## [Material]
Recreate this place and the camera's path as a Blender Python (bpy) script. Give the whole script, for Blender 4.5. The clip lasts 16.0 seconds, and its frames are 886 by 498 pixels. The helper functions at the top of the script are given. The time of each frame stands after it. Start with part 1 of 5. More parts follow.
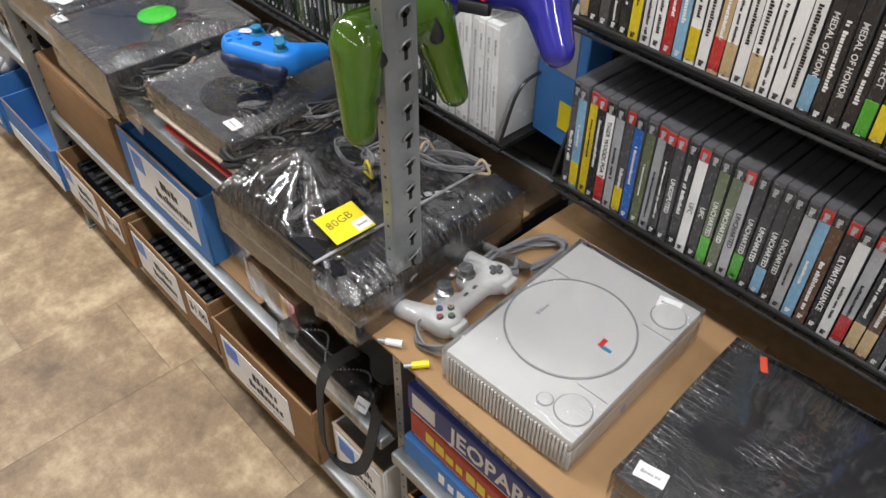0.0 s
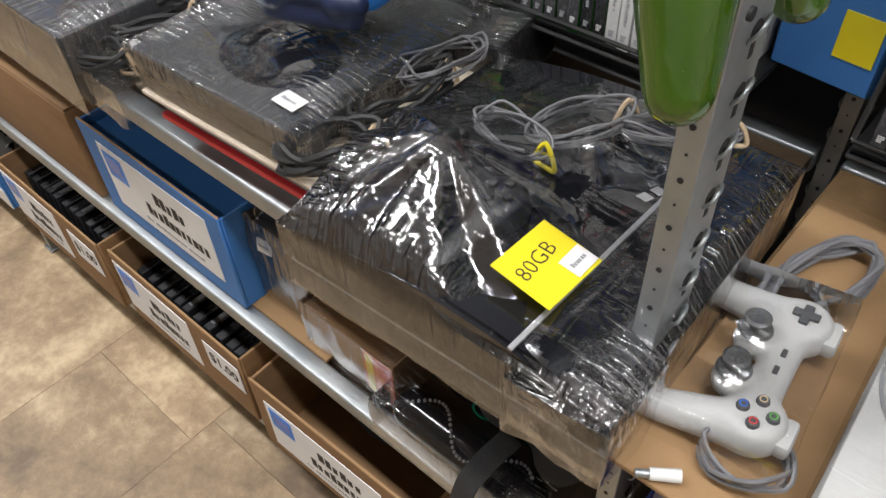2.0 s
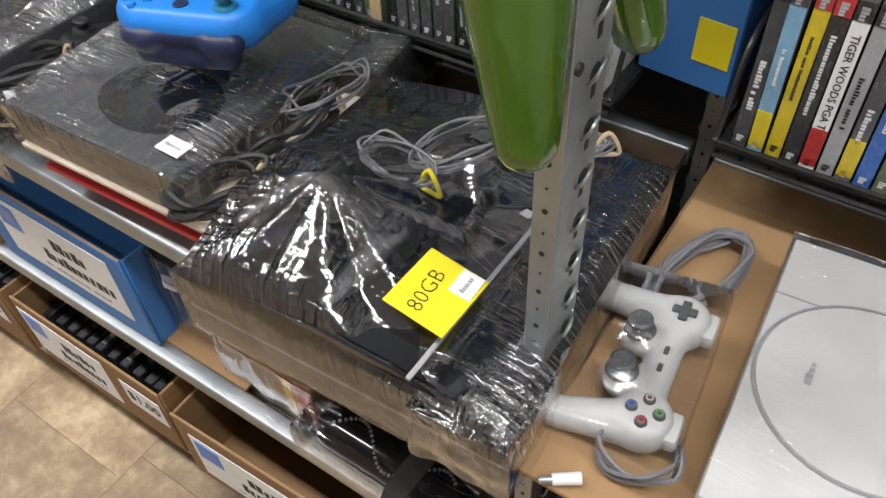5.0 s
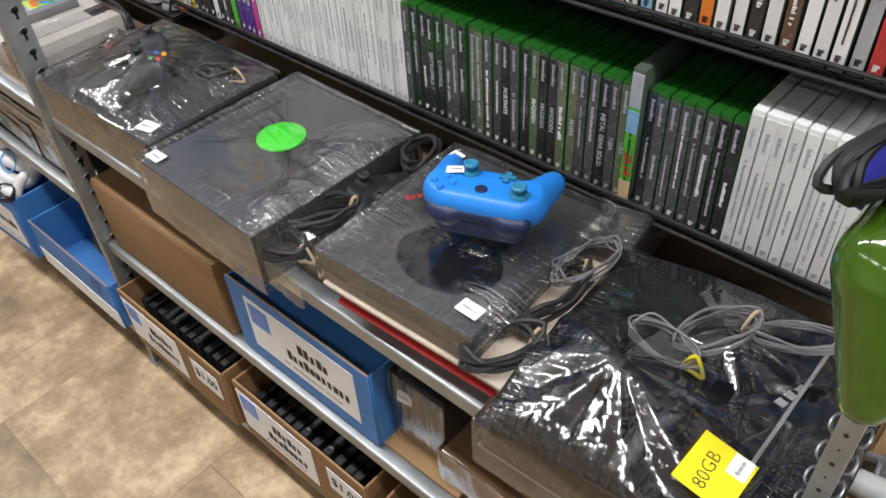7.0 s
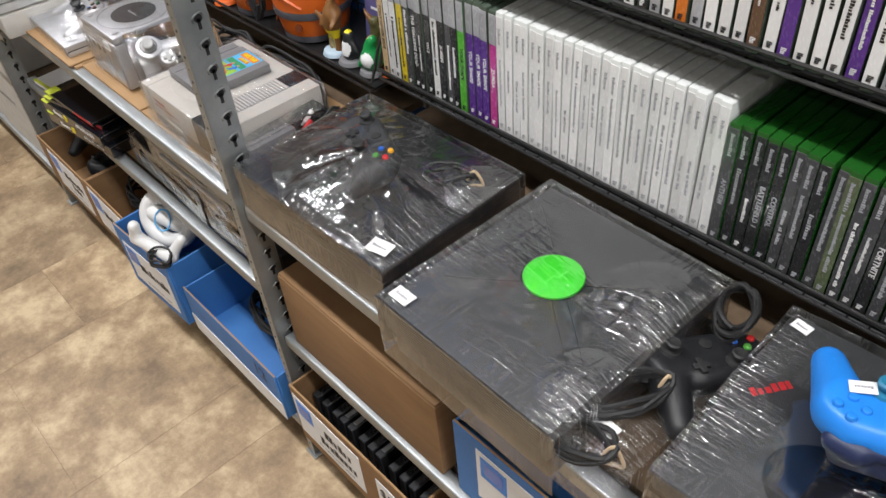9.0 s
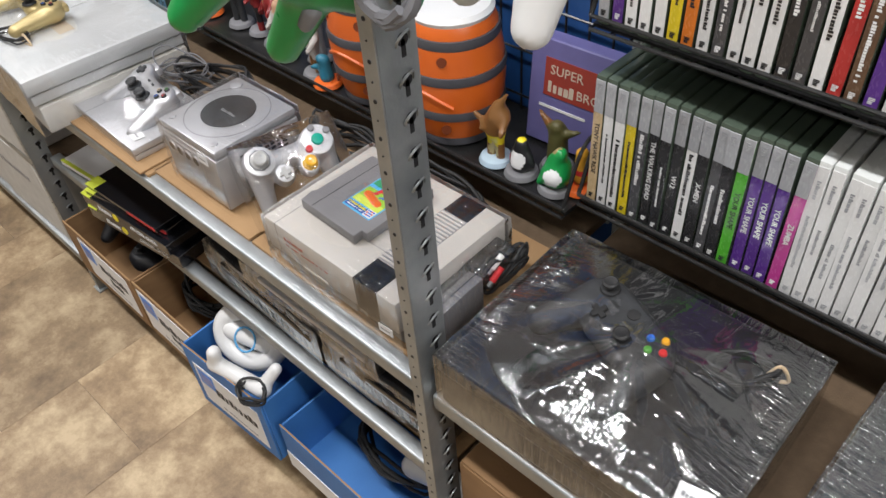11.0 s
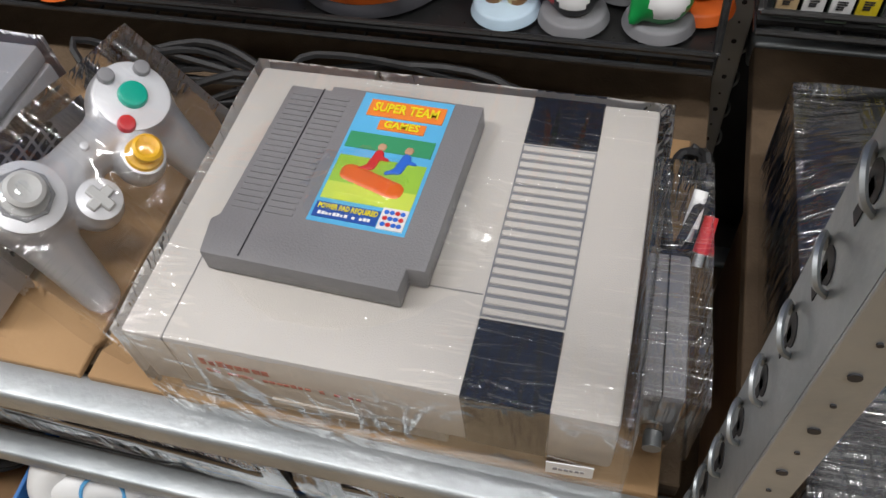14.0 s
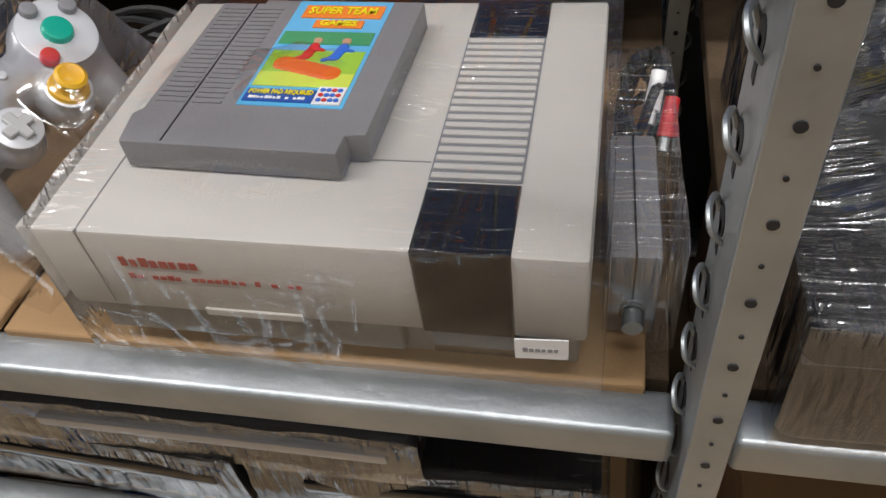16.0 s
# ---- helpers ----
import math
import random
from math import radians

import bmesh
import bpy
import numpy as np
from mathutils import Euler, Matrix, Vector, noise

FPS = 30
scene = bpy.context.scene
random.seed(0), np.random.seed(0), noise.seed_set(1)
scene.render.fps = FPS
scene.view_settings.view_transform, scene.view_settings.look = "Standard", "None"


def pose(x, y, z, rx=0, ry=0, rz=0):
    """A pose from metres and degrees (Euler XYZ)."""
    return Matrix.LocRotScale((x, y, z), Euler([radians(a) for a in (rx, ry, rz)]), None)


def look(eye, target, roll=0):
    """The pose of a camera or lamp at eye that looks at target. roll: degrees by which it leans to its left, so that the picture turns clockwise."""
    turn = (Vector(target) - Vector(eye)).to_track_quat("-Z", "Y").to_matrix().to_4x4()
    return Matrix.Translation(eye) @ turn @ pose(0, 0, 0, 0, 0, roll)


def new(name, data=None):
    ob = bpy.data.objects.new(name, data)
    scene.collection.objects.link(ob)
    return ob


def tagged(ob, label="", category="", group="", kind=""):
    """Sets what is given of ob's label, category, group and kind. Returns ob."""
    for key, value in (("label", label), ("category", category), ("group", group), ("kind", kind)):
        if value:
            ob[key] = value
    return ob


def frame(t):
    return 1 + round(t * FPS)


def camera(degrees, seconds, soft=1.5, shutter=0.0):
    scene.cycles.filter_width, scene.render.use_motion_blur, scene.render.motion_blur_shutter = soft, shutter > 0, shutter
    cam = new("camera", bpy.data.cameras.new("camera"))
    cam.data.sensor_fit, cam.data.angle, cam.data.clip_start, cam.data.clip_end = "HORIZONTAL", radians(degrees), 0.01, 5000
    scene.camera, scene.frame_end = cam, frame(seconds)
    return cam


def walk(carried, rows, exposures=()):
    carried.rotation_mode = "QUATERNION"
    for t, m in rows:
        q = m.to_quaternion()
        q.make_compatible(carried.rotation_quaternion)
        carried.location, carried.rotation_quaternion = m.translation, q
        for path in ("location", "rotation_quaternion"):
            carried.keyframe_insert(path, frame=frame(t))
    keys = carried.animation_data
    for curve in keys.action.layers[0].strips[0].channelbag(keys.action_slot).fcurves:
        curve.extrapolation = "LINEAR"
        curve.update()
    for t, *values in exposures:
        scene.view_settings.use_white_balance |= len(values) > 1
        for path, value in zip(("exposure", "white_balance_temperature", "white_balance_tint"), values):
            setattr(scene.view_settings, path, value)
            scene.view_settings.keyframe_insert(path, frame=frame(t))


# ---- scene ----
cam = camera(59.1, 16.0)
PATH = [
    (0, (0.656, -0.403, 1.473), (-0.429, 0.596, 0.122), 0.2),
    (0.5, (0.576, -0.450, 1.473), (-0.497, 0.608, 0.157), -0.3),
    (1, (0.449, -0.492, 1.448), (-0.548, 0.620, 0.117), -1.4),
    (1.5, (0.319, -0.423, 1.364), (-0.640, 0.639, -0.034), -3.2),
    (2, (0.202, -0.294, 1.214), (-0.763, 0.713, -0.220), -3.0),
    (2.5, (0.141, -0.219, 1.103), (-0.809, 0.776, -0.349), -2.2),
    (3, (0.129, -0.166, 1.049), (-0.792, 0.818, -0.429), -2.3),
    (5.5, (0.246, -0.362, 1.361), (-0.557, 0.774, -0.077), -2.9),
    (6, (0.260, -0.499, 1.455), (-0.583, 0.686, 0.082), -1.3),
    (6.5, (0.189, -0.506, 1.463), (-0.752, 0.644, 0.124), -2.4),
    (7, (0.088, -0.395, 1.426), (-0.947, 0.670, 0.087), -3.8),
    (7.5, (-0.026, -0.370, 1.431), (-1.085, 0.655, 0.079), -3.5),
    (8, (-0.141, -0.417, 1.446), (-1.279, 0.570, 0.131), -4.7),
    (10.5, (-0.671, -0.278, 1.441), (-1.805, 0.599, 0.047), -7.1),
    (11, (-0.845, -0.352, 1.464), (-1.903, 0.641, 0.087), -5.1),
    (11.5, (-0.991, -0.449, 1.434), (-1.958, 0.703, 0.115), -2.4),
    (12, (-1.111, -0.396, 1.370), (-2.100, 0.734, 0.049), -4.4),
    (12.5, (-1.242, -0.313, 1.312), (-2.185, 0.799, -0.057), -6.1),
    (13, (-1.317, -0.292, 1.270), (-2.149, 0.828, -0.162), -9.0),
    (13.5, (-1.355, -0.229, 1.218), (-1.963, 0.903, -0.315), -9.7),
    (14, (-1.361, -0.118, 1.122), (-1.774, 0.982, -0.497), -8.0),
    (14.5, (-1.362, -0.108, 1.102), (-1.727, 0.991, -0.529), -6.9),
    (15, (-1.349, -0.138, 1.084), (-1.755, 0.980, -0.525), -7.7),
    (15.5, (-1.349, -0.174, 1.091), (-1.756, 1.006, -0.472), -7.7),
    (16, (-1.341, -0.183, 1.017), (-1.734, 1.152, -0.419), -8.5),
]
walk(cam, [(t, look(eye, target, roll)) for t, eye, target, roll in PATH],
     [(0, 0.03), (3, 0.10), (7.5, 0.12), (10.5, 0.05), (12, -0.03), (14, -0.20), (16, -0.20)])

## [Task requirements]
Transcribe each line of the data above, unaltered, from the one where "import numpy as np" appears to the one where "return Matrix.LocRotScale((x, y, z), Euler([radians(a)" appears, inclusive of both.

## [Answer]
import numpy as np
from mathutils import Euler, Matrix, Vector, noise

FPS = 30
scene = bpy.context.scene
random.seed(0), np.random.seed(0), noise.seed_set(1)
scene.render.fps = FPS
scene.view_settings.view_transform, scene.view_settings.look = "Standard", "None"


def pose(x, y, z, rx=0, ry=0, rz=0):
    """A pose from metres and degrees (Euler XYZ)."""
    return Matrix.LocRotScale((x, y, z), Euler([radians(a) for a in (rx, ry, rz)]), None)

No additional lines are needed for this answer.